A complete request lifecycle flows through six stages. Each stage hands off to the next with minimal overhead, using shared-memory communication between processes.

1

Request Arrival

Client sends POST to /v1/chat/completions. API server validates, tokenizes, creates an EngineCoreRequest with a unique ID.

2

Engine Dispatch

Request sent to EngineCore via ZMQ socket. Scheduler's add_request() places it in the waiting queue.

3

Scheduling

On each step(), scheduler processes running requests, then promotes waiting ones. Checks prefix cache hits, KV blocks, and token budget.

4

Execution

Scheduler output broadcast to GPU workers. Each worker builds input tensors and runs the forward pass. Multi-GPU uses NCCL all-reduce for tensor parallelism.

5

Sampling

Model runner extracts logits for the last token of each sequence. Samples next token per request's SamplingParams (temperature, top_p, top_k).

6

Output

Tokens returned to EngineCore. Finished requests freed (KV blocks reclaimed). Unfinished requests continue. Outputs streamed back to client.

Design Decisions

💡
Separate engine process: The EngineCore runs in its own process to avoid GIL contention with the async API server.
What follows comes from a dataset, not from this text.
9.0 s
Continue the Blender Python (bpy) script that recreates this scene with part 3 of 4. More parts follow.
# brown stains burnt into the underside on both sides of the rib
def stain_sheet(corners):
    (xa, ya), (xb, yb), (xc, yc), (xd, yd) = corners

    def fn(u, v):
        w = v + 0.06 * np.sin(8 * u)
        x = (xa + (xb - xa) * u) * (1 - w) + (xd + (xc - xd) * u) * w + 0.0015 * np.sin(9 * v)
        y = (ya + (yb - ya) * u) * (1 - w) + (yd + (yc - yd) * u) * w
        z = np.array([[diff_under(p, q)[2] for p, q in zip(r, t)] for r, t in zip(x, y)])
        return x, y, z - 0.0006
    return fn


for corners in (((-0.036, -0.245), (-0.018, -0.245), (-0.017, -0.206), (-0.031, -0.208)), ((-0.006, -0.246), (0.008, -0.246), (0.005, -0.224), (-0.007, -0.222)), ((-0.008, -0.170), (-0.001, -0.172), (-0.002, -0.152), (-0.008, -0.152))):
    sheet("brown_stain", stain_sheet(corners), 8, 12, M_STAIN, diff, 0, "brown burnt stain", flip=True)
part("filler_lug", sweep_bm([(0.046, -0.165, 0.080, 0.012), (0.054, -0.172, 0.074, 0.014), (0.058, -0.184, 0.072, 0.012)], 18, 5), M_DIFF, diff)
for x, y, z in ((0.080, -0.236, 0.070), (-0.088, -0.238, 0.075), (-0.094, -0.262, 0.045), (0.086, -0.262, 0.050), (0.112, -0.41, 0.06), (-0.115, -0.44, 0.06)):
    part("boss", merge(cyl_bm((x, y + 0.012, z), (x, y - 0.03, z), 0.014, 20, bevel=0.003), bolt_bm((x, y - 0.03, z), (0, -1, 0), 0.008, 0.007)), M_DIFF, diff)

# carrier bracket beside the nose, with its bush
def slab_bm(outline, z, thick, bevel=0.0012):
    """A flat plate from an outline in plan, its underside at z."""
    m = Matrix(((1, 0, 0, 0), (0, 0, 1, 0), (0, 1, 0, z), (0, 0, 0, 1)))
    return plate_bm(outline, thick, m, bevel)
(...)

Scheduling and KV cache management are CPU-intensive operations that would block the event loop in an async-only design.
🔧
Shared-memory over gRPC: Communication between processes uses ZMQ sockets and shared memory rather than gRPC or REST. This reduces serialization overhead, which matters when the engine loop runs at 100+ iterations per second.
💡
Flattened sequences: All sequences in a batch are concatenated into one "super sequence" with position indices ensuring each sequence only attends to its own tokens. This eliminates wasted computation on padding tokens.
🔧
Block table indirection: Rather than allocating contiguous memory per sequence, vLLM uses a block table (analogous to an OS page table) to map logical token positions to physical block locations. This single decision enables PagedAttention's near-zero fragmentation.